**To do**
In the material below, find every line with "carried" and pull it out.

**Given data**
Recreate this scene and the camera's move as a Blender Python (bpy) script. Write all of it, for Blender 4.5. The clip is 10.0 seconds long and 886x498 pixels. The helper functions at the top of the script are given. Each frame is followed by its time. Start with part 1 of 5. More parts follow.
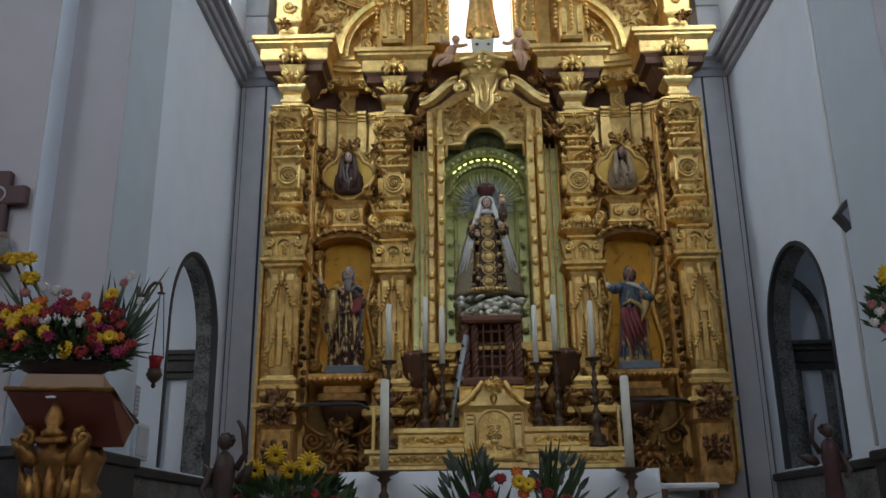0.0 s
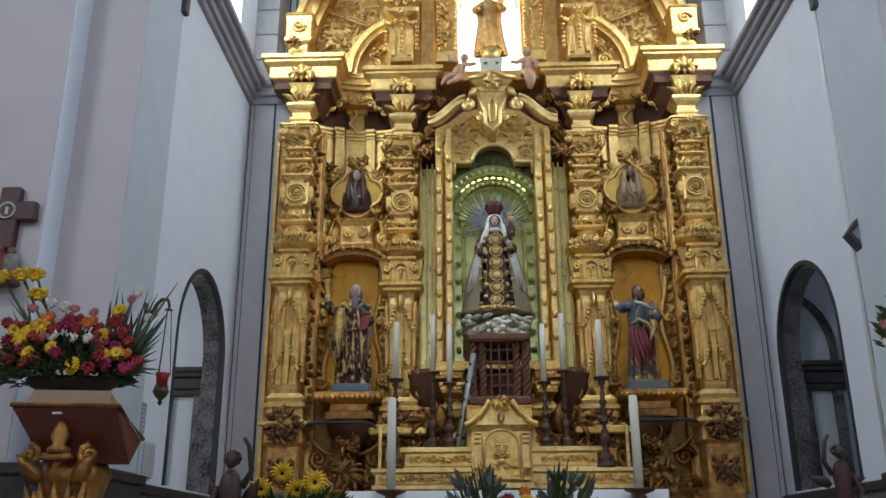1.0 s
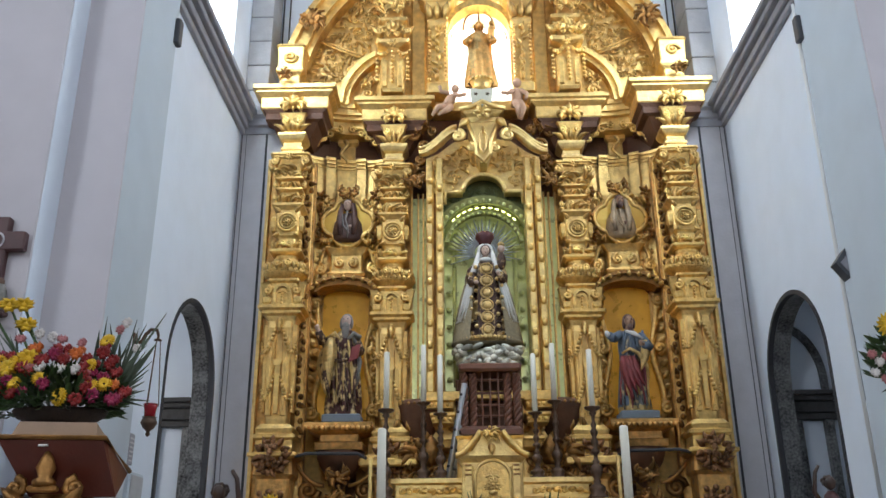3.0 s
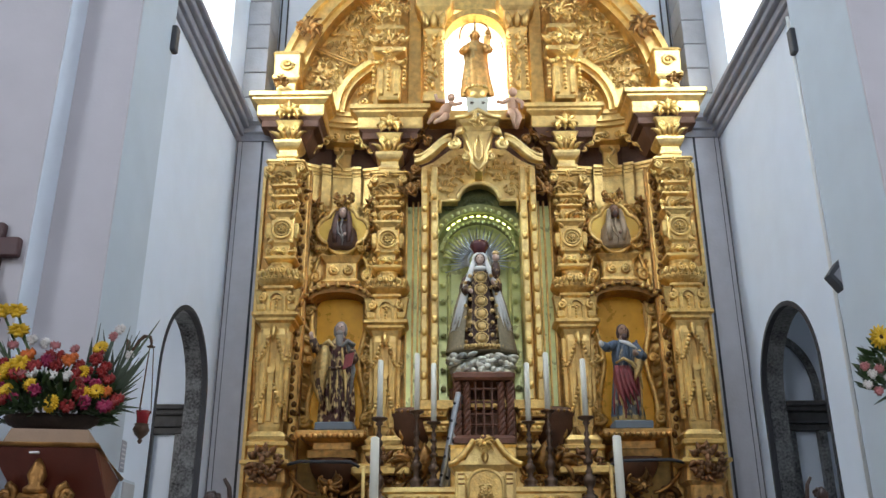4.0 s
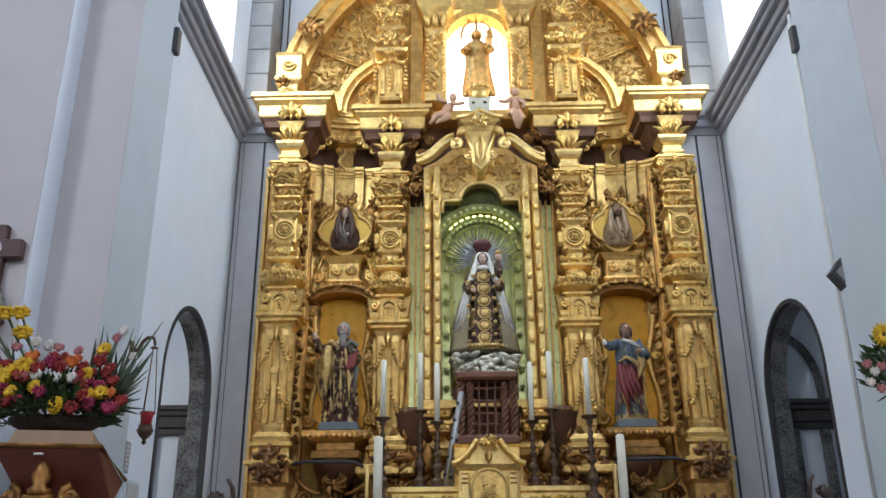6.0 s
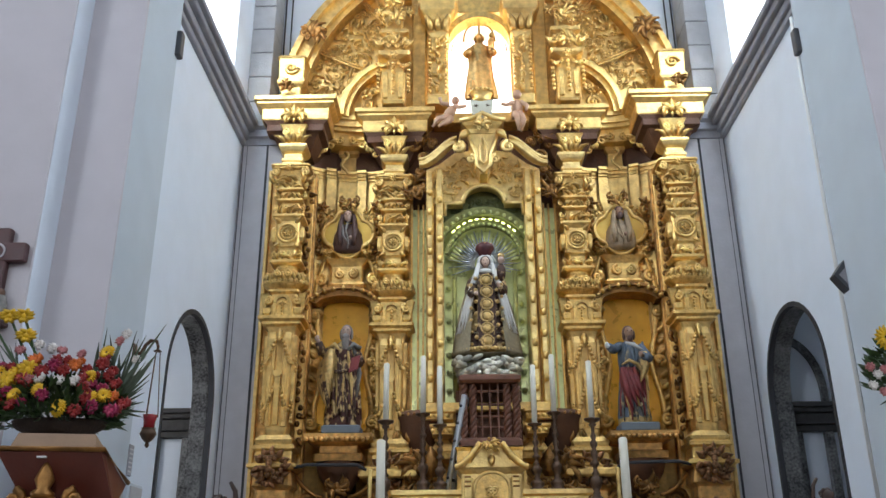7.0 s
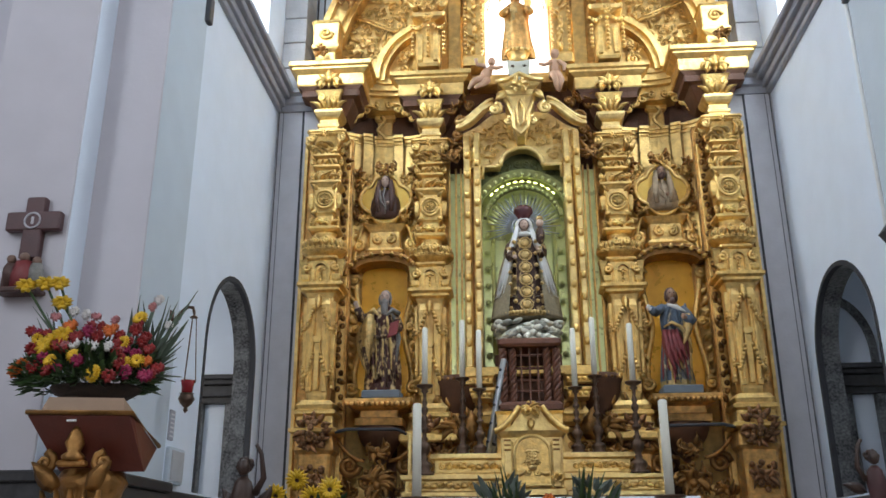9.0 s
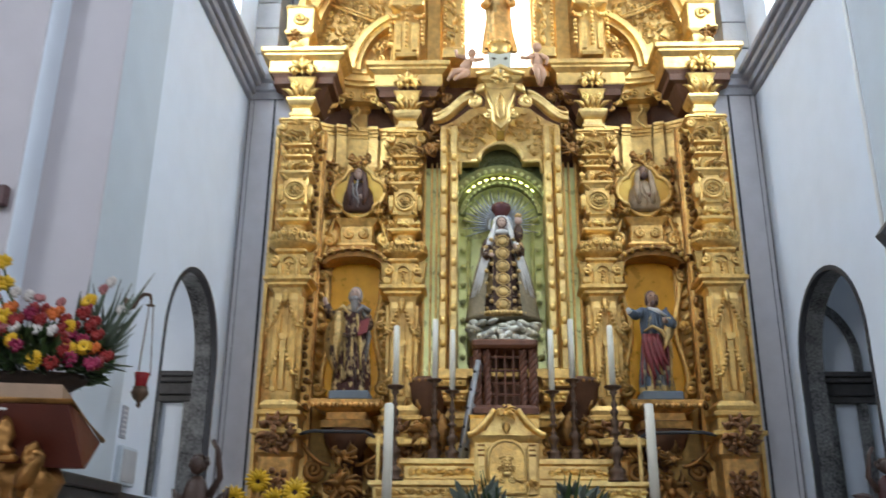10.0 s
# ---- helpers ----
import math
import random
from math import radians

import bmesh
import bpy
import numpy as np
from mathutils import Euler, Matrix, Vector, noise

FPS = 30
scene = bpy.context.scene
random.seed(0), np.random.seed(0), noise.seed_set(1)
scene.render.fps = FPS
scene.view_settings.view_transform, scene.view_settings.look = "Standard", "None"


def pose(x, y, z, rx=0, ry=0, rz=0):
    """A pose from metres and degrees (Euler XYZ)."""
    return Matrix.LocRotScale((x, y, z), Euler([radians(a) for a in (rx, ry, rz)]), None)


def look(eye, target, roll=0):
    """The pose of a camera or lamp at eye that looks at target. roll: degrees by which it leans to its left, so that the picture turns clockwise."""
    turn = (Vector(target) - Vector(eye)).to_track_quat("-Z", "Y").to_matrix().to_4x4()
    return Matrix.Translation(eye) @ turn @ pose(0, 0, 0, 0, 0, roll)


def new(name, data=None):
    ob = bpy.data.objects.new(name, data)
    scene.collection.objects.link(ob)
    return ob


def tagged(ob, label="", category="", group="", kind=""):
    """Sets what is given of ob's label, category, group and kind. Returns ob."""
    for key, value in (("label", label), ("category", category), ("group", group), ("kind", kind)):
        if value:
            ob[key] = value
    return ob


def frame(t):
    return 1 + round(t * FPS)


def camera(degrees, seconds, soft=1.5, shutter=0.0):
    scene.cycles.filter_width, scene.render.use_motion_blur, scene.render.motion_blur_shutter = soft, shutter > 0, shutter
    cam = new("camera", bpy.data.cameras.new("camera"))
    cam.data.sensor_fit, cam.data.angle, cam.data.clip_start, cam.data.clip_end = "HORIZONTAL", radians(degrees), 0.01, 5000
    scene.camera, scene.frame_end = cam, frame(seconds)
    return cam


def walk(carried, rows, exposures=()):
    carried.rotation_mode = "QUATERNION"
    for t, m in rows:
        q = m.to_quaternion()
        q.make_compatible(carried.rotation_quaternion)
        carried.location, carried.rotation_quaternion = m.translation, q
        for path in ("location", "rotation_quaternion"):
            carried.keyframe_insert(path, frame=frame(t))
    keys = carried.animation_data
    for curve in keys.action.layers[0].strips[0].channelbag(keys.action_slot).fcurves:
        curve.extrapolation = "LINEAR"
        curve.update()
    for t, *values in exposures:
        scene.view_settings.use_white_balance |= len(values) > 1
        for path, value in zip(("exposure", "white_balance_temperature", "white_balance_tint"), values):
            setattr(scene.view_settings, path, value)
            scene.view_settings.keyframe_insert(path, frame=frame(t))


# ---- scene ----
cam = camera(53.7, 10.0, soft=1.5, shutter=0.5)

PATH = [
    (0, (-0.372, 1.419, 1.898), (-0.41, 3.325, 2.505), -0.7),
    (0.5, (-0.376, 1.432, 1.899), (-0.414, 3.327, 2.537), -0.6),
    (1, (-0.379, 1.438, 1.898), (-0.433, 3.33, 2.545), -0.3),
    (1.5, (-0.375, 1.439, 1.897), (-0.419, 3.329, 2.552), -0.4),
    (2, (-0.378, 1.44, 1.9), (-0.408, 3.33, 2.553), -0.6),
    (2.5, (-0.372, 1.434, 1.9), (-0.409, 3.314, 2.581), -0.6),
    (4, (-0.365, 1.421, 1.907), (-0.387, 3.285, 2.633), -0.2),
    (4.5, (-0.362, 1.423, 1.904), (-0.378, 3.287, 2.628), -0.3),
    (5, (-0.36, 1.419, 1.901), (-0.381, 3.29, 2.609), -0.4),
    (6.5, (-0.354, 1.408, 1.906), (-0.387, 3.269, 2.637), -0.4),
    (7, (-0.353, 1.406, 1.905), (-0.389, 3.267, 2.636), -0.4),
    (7.5, (-0.352, 1.41, 1.907), (-0.376, 3.27, 2.64), -0.5),
    (8, (-0.352, 1.418, 1.905), (-0.375, 3.288, 2.615), -0.6),
    (8.5, (-0.305, 1.452, 1.904), (-0.375, 3.328, 2.595), -0.4),
    (9, (-0.254, 1.514, 1.902), (-0.396, 3.396, 2.563), -0.2),
    (9.5, (-0.294, 1.68, 1.895), (-0.452, 3.549, 2.588), 0.1),
    (10, (-0.364, 1.971, 1.921), (-0.433, 3.852, 2.598), 0.5),
]
EXPOSURES = [(0.0, -1.0), (0.5, -0.6), (1.0, -0.35), (2.0, 0.0), (4.0, 0.06), (9.0, 0.06), (9.5, 0.2), (10.0, 0.2)]
walk(cam, [(t, look(eye, aim, roll)) for t, eye, aim, roll in PATH], EXPOSURES)


# ---- world and large lights ----
sky_world = bpy.data.worlds.new("sky")
scene.world = sky_world
sky_world.use_nodes = True
wn = sky_world.node_tree.nodes
sky = wn.new("ShaderNodeTexSky")
sky.sky_type = "NISHITA"
sky.sun_disc = False
sky.sun_elevation, sky.sun_rotation = radians(50), radians(200)
wn["Background"].inputs["Strength"].default_value = 0.12
sky_world.node_tree.links.new(sky.outputs["Color"], wn["Background"].inputs["Color"])


def window_light(name, eye, target, width, height, watts, colour=(0.80, 0.90, 1.0)):
    lamp = bpy.data.lights.new(name, "AREA")
    lamp.shape, lamp.size, lamp.size_y, lamp.energy, lamp.color = "RECTANGLE", width, height, watts, colour
    ob = new(name, lamp)
    ob.matrix_world = look(eye, target)
    return ob


window_light("daylight_window_west", (-3.6, 10.1, 9.4), (0, 9.6, 5.2), 2.0, 2.3, 215, (0.70, 0.85, 1.0))
window_light("daylight_window_east", (3.6, 10.1, 9.4), (0, 9.6, 5.2), 2.0, 2.3, 195, (0.70, 0.85, 1.0))
window_light("daylight_window_altar", (0, 13.3, 9.4), (0, 5, 6), 0.8, 1.4, 25, (1.0, 0.97, 0.92))
# nave and choir lamps are fill, set in assumed windows out of view
window_light("fill_nave_west", (-6.9, 0.5, 8.5), (0, 8.0, 4.0), 2.2, 3.0, 200)
window_light("fill_nave_east", (6.9, 0.5, 8.5), (0, 8.0, 4.0), 2.2, 3.0, 200)
# fill lamps added inside the closed side rooms, which have no window
window_light("fill_side_room_west", (-5.3, 10.4, 4.0), (-4.2, 12.3, 3.6), 1.0, 1.2, 24, (1.0, 0.97, 0.94))
window_light("fill_side_room_east", (5.3, 10.4, 4.0), (4.0, 12.3, 3.6), 1.0, 1.2, 2.5)
window_light("fill_choir", (0, -9.8, 8.5), (0, 12, 5.0), 3.0, 3.0, 215, (0.80, 0.90, 1.0))


# ---- materials ----
def material(name, colour, rough=0.6, metal=0.0, grain=12.0, mix=0.25, bump=0.15, bump_scale=60.0, dark=0.6, island=0.0, spec=0.5):
    """Colour varied at two scales, with fine relief."""
    m = bpy.data.materials.new(name)
    m.use_nodes = True
    nt = m.node_tree
    b = nt.nodes["Principled BSDF"]
    b.inputs["Roughness"].default_value, b.inputs["Metallic"].default_value = rough, metal
    b.inputs["Specular IOR Level"].default_value = spec
    tc = nt.nodes.new("ShaderNodeTexCoord")
    n1, n2 = nt.nodes.new("ShaderNodeTexNoise"), nt.nodes.new("ShaderNodeTexNoise")
    n1.inputs["Scale"].default_value, n2.inputs["Scale"].default_value = grain / 8, grain
    n1.inputs["Detail"].default_value = n2.inputs["Detail"].default_value = 5
    add = nt.nodes.new("ShaderNodeMath")
    add.operation = "ADD"
    ramp = nt.nodes.new("ShaderNodeMapRange")
    ramp.inputs["From Min"].default_value, ramp.inputs["From Max"].default_value = 0.7, 1.3
    mixer = nt.nodes.new("ShaderNodeMix")
    mixer.data_type = "RGBA"
    c = Vector(colour)
    mixer.inputs["A"].default_value = (*(c * (1 - mix * dark)), 1)
    mixer.inputs["B"].default_value = (*[min(1.0, v) for v in c * (1 + mix * 0.5)], 1)
    for n in (n1, n2):
        nt.links.new(tc.outputs["Object"], n.inputs["Vector"])
    nt.links.new(n1.outputs["Fac"], add.inputs[0])
    nt.links.new(n2.outputs["Fac"], add.inputs[1])
    nt.links.new(add.outputs[0], ramp.inputs["Value"])
    nt.links.new(ramp.outputs[0], mixer.inputs["Factor"])
    last = mixer.outputs["Result"]
    if island:
        geo = nt.nodes.new("ShaderNodeNewGeometry")
        hsv = nt.nodes.new("ShaderNodeHueSaturation")
        rng = nt.nodes.new("ShaderNodeMapRange")
        rng.inputs["To Min"].default_value, rng.inputs["To Max"].default_value = 1 - island, 1 + island
        nt.links.new(geo.outputs["Random Per Island"], rng.inputs["Value"])
        nt.links.new(rng.outputs[0], hsv.inputs["Value"])
        nt.links.new(last, hsv.inputs["Color"])
        last = hsv.outputs["Color"]
    nt.links.new(last, b.inputs["Base Color"])
    rr = nt.nodes.new("ShaderNodeMapRange")
    rr.inputs["To Min"].default_value, rr.inputs["To Max"].default_value = max(0.03, rough - 0.12), min(1, rough + 0.12)
    nt.links.new(n2.outputs["Fac"], rr.inputs["Value"])
    nt.links.new(rr.outputs[0], b.inputs["Roughness"])
    if bump:
        n3 = nt.nodes.new("ShaderNodeTexNoise")
        n3.inputs["Scale"].default_value = bump_scale
        n3.inputs["Detail"].default_value = 4
        bp = nt.nodes.new("ShaderNodeBump")
        bp.inputs["Strength"].default_value, bp.inputs["Distance"].default_value = bump, 0.02
        nt.links.new(tc.outputs["Object"], n3.inputs["Vector"])
        nt.links.new(n3.outputs["Fac"], bp.inputs["Height"])
        nt.links.new(bp.outputs[0], b.inputs["Normal"])
    return m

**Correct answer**
def walk(carried, rows, exposures=()):
    carried.rotation_mode = "QUATERNION"
        q.make_compatible(carried.rotation_quaternion)
        carried.location, carried.rotation_quaternion = m.translation, q
            carried.keyframe_insert(path, frame=frame(t))
    keys = carried.animation_data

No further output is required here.